We also notified the syndication service that provides “Non Sequitur” that we were canceling the comic – immediately. Apparently, other newspapers around the country did the same. As of Thursday, 40 newspapers had dropped “Non Sequitur,” including the Los Angeles Times, The Boston Globe and the Chicago Tribune, to name a few.
“THANK YOU … You did the right thing,” one of our readers wrote. Another said: “As a long-time print subscriber, [you took] the right action in dealing with the offensive cartoon.”
Now here’s where things get complicated.
Some thought we had gone too far – or perhaps acted too swiftly.
“While the content in Wiley Miller’s cartoon was offensive to the office of the president, your overreaction of permanently removing ‘Non Sequitur’ was far more egregious,” one reader wrote. Another said: “I am absolutely amazed that the AJC is dropping Wiley Miller’s ‘Non Sequitur’ over a seemingly honest mistake. Has the AJC ever made a mistake?”
In responding to readers, there were several points we wanted to address.
First, we and other newspapers viewed this as more than a “mistake.” Miller, after all, admitted that he purposefully drew the hidden message into the comic. As I told one reader, that’s very different than a reporter making an honest error in a story.
Secondly, when The Atlanta Journal-Constitution learns of its mistakes, it runs a correction and apologizes to its readers. When Miller learned that the offensive phrase appeared in print, he posted this tweet: “Some of my sharp-eyed readers have spotted a little Easter egg … Can you find it?”
As I explained to readers, ours is a business built on a foundation of trust. We ask, you, our readers to trust our reporting. In turn, we must trust our own reporters and anyone else who provides content to The Atlanta Journal-Constitution. They include our freelance journalists, as well as cartoonists, such as Miller.
Some were convinced the main reason we dropped the comic was because the offensive phrase was aimed at the president. “We’ve now reached a point where to criticize the president is labeled either lies or unpatriotic,” one reader wrote.
To be clear, The Atlanta Journal-Constitution canceled “Non Sequitur” because such profanity isn’t acceptable anywhere in our digital products or in our newspaper – regardless of who it’s directed toward.
There were others who felt as if we were quashing Miller’s right to free speech.
“The AJC … should be actively advocating everyone’s First Amendment rights,” one reader wrote. Another said: “I do not condone a contributor slipping content past the editors, but there is a bigger issue at stake here.”
Indeed, there is.
Fortunately, Miller wasn’t arrested under the cover of darkness never to be heard from again – or worse – just because he aimed a vulgar phrase at the president. That’s the beautiful thing about living in the United States of America.
However, given the nature of his comment, and the surreptitious way in which it was embedded in the cartoon, we no longer trusted that Miller’s work would meet our newspaper’s standards.
Remember that breach of trust I spoke of earlier?

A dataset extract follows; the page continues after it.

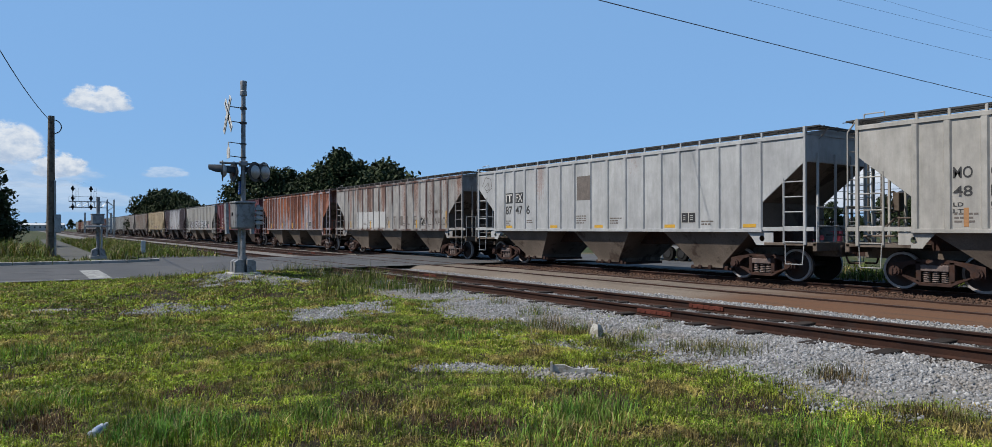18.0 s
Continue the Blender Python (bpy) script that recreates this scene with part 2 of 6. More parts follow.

I should mention that Miller’s cartoon appeared in about 700 newspapers across the country. “Non Sequitur” debuted in 1992, and like most newspapers, The Atlanta Journal-Constitution does not review Miller’s strip or others before they are published. That falls to outside vendors who produce the comics and are also responsible for editing them.
“We are sorry we missed the language in our editing process,” the syndicate said in a public apology released Monday afternoon. “If we had discovered it, we would not have distributed the cartoon without it being removed.”

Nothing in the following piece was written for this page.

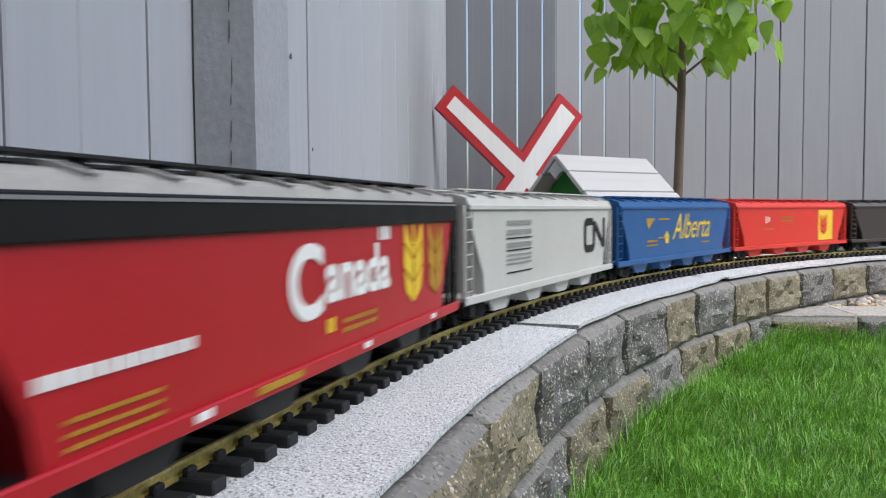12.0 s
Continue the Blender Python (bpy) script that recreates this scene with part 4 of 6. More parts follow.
        part("sill", g, M_BLACK, car, "black sill under the tank")
        g, ra = Geo(), r + 0.0006
        n = 16
        for k in range(n):
            t0, t1 = math.pi * (k / n - 0.5), math.pi * ((k + 1) / n - 0.5)
            ring = []
            for t, q in ((t0, 0.034), (t1, 0.034), (t1, 0.026), (t0, 0.026)):
                x, a = h * 0.45 - 0.018 - q * math.cos(t) * 1.15, (0.0 + q * math.sin(t)) / r
                ring.append((x, ra * math.cos(a), cz + ra * math.sin(a)))
            g.add(ring, [(0, 1, 2, 3)])
        curved(g, h * 0.45 - 0.018, h * 0.45 + 0.006, 30, 38, ra, cz, 4)
        curved(g, h * 0.45 - 0.016, h * 0.45 - 0.007, -38, 29, ra + 0.0002, cz, 6)
        part("emblem", g, M_BLACK, car, "black half-ring emblem", smooth=False)
        g = Geo()
        c = h * 0.45 - 0.030
        pts = [(c, -22), (c - 0.008, 0), (c, 22), (c + 0.008, 0)]
        g.add([(x, (ra + 0.0004) * math.cos(radians(t)), cz + (ra + 0.0004) * math.sin(radians(t))) for x, t in pts], [(0, 1, 2, 3)])
        part("emblem_diamond", g, M_HOP_BRIGHT, car, "red diamond", smooth=False)
        g, rnd = Geo(), random.Random(3)
        for row, (a0, a1) in enumerate(((13, 20), (0, 7))):
            x = -0.03
            while x > -h + 0.03:
                w = rnd.uniform(0.004, 0.007)
                curved(g, x, x - w, a0, a1, rr, cz, 2)
                x -= w + (0.0015 if rnd.random() < 0.85 else 0.006)
        curved(g, h * 0.78, h * 0.78 - 0.04, -22, -19, rr, cz, 2)
        curved(g, h * 0.78, h * 0.78 - 0.028, -29, -26.5, rr, cz, 2)
        pieces("lettering", g, M_GREY_PRINT, car, "grey lettering as bars", smooth=False)
    for s in (-1, 1):
        bogie(car, s * (h - 0.065), 0.060, rec, material=M_BLACK)
        coupler(car, s * h, s)
    return car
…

Nonetheless, we owed our readers an apology – and an explanation.
“Your response to the situation was reasonable and understandable,” one reader wrote. “While I regret the loss of this often very funny strip, I see the justification from the viewpoint of the newspaper.”

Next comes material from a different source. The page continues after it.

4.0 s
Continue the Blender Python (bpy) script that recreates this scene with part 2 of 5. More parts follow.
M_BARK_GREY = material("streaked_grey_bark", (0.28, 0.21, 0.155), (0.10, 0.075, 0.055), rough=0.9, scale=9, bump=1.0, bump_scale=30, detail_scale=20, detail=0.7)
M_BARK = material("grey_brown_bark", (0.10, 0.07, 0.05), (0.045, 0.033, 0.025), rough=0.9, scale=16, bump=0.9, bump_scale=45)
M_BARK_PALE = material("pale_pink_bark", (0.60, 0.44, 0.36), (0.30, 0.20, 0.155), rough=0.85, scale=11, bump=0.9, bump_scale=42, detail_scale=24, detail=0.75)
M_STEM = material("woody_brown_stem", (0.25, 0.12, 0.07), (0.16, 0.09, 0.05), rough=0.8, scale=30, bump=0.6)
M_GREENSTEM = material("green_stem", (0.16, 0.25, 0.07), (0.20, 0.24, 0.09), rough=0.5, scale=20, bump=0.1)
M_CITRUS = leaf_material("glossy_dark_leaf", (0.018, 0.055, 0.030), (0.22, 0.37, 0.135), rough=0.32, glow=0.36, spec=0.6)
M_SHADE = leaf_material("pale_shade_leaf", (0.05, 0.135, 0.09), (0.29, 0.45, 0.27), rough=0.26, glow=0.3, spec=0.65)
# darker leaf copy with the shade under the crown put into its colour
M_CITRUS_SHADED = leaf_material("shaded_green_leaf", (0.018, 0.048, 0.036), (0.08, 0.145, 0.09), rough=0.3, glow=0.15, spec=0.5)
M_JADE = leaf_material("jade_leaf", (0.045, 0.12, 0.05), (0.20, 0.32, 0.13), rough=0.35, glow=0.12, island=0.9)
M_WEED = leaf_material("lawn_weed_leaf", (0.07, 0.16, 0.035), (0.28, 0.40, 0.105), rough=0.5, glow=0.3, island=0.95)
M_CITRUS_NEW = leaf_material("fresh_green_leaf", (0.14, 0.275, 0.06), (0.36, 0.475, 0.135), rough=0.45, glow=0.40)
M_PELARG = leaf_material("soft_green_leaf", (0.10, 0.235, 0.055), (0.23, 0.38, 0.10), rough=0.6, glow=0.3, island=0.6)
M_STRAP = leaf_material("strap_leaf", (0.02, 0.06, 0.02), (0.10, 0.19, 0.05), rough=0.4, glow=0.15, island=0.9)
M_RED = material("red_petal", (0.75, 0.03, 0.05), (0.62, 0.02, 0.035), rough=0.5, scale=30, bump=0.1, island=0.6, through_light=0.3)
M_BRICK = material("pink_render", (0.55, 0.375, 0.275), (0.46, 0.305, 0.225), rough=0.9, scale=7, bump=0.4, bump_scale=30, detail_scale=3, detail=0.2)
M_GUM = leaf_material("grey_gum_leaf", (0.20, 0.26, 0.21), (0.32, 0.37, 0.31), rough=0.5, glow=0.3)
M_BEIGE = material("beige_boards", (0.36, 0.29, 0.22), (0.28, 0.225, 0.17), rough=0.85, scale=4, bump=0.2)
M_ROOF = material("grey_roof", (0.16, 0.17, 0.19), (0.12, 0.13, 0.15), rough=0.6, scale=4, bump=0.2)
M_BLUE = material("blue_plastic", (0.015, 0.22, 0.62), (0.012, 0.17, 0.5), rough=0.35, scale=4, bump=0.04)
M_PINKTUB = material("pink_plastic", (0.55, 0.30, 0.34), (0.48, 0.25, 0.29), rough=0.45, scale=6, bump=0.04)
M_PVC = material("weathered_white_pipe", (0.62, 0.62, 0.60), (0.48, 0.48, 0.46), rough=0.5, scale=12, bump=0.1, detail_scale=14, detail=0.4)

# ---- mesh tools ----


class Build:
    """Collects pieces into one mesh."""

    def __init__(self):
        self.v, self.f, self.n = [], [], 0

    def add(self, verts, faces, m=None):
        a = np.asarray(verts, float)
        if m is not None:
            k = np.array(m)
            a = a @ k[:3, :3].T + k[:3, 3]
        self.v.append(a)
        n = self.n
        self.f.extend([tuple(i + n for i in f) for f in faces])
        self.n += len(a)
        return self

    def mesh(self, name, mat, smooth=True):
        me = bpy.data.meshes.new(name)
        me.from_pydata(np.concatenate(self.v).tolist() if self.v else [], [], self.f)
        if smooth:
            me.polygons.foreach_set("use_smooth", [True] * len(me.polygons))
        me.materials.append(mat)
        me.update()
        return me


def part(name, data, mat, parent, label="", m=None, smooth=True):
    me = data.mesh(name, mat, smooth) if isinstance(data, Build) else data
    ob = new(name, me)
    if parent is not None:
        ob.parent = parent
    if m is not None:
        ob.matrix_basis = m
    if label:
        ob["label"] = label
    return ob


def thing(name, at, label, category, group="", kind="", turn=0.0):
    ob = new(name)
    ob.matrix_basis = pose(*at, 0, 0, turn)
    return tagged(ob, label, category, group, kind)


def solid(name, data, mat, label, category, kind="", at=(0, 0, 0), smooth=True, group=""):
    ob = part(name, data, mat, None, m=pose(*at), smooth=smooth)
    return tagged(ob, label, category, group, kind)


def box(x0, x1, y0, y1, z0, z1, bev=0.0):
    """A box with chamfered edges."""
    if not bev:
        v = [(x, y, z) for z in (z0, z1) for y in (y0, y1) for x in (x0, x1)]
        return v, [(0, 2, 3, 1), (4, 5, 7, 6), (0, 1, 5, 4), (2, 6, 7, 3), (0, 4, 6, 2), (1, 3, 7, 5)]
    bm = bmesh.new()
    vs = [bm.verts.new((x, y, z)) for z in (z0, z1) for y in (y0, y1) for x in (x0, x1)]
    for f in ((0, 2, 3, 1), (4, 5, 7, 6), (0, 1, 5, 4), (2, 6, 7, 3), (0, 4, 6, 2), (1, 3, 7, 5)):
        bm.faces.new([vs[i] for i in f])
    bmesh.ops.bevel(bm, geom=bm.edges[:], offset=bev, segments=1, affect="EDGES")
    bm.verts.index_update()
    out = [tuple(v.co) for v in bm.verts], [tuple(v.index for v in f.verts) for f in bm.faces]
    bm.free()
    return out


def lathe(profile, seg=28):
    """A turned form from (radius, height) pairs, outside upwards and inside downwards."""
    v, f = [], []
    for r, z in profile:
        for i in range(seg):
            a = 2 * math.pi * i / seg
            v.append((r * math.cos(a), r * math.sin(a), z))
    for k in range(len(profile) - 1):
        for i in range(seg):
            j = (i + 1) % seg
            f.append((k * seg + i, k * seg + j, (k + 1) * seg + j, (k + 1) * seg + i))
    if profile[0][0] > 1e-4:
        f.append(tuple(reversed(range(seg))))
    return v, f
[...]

Another said: “I am not altogether happy with the outcome, but I respect your reasoning.”
Of course, not everyone saw it that way.
Some wondered why we would drop “Non Sequitur,” yet encourage others, such as Mike Luckovich, to criticize the president in editorial cartoons.
As I told those readers, we expect opinion-oriented journalists, such as Luckovich, to express their political views. In fact, that’s what we pay them to do.
But those columns run on our opinion pages – where they belong. And we expect Luckovich and others to make their points (as much as some might disagree with them) without resorting to vulgarity, as Miller did.
Amid the tough questions that we addressed this week, we also had to tend to some pragmatic issues, such as finding a temporary replacement for “Non Sequitur.”
As you’ll see in today’s comics section, we replaced Miller’s Sunday cartoon with “Argyle Sweater.” During the weekdays, “Nancy” appears in its place.
In a few weeks, we’re expecting to make an exciting announcement regarding a permanent replacement.
I’ll share more on that in another column.
After that, I really hope we don’t have to “mess” with the comics for a long, long time.